Editorial: Dock project needs careful consideration
For years the city of Two Harbors has been considering putting some sort of marina in or near Agate Bay. Recently, that idea has been brought to life by SmithGroupJJR with its preliminary design of the transient dock. Though the city is closer than it ever has been to making this dock project a reality, its councilors should give this project careful and thoughtful consideration before deciding to move forward with it.
If the city decides to move forward with this dock project, there is a potential for bringing even more people through downtown than the 500,000 that already come through to visit the breakwall each year. Whether locals like them or not, tourists are the bread and butter of Two Harbors, and without them, there is no telling what this town would look like. And visitors to this area want to be able to see and visit Lake Superior, but right now Two Harbors has a waterfront that is not user friendly to anyone.

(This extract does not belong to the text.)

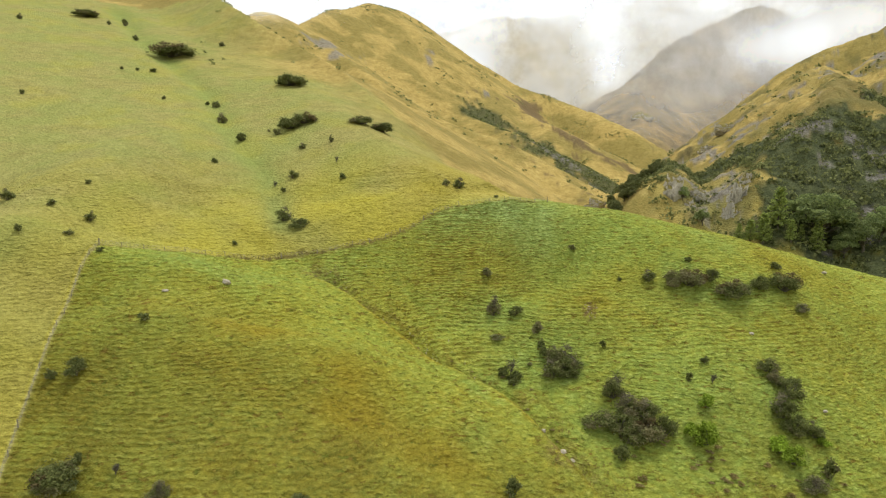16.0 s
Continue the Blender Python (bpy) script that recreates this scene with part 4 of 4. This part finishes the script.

The question the Two Harbors City Council has to ask is, is this the best first step to revitalizing the the waterfront downtown? Currently there is barbed-wire fence around a part of the Department of Natural Resources waterfront property due to contaminants and unsafe conditions. Should the city work with the DNR to get that accessible to the public before they build a dock on the water? Or are there more pressing matters throughout the city that need to be dealt with before the city even thinks about the waterfront, such as streets, sidewalks and saving the Edna G.?
At this moment, the city has no guaranteed funding for the dock project. The project is eligible to apply for a Tier II Boating Infrastructure Grant from the U.S. Fish & Wildlife, Wildlife and Sport Fish Restoration program, but are not guaranteed to receive it. The maximum amount the city would be awarded, if chosen as the winner of this nationally competitive grant, would be $1.5 million. But the downside is that the grant would require a 25 percent local match that could come from anywhere, as long as it's not federal funds, and at this point it is unclear where those funds would come from.
There's no doubt that the transient dock will benefit the city in some way, but right now there may be too many unknown variables to move forward with the project. Even if the city does manage to get the funding to build this project, it has been said there is no guarantee that the dock will make enough money to maintain itself. If that is the case, should the city risk having another situation like the golf course for a benefit that is still unknown? Are the taxpayers of Two Harbors willing to burden themselves for the sake of this project?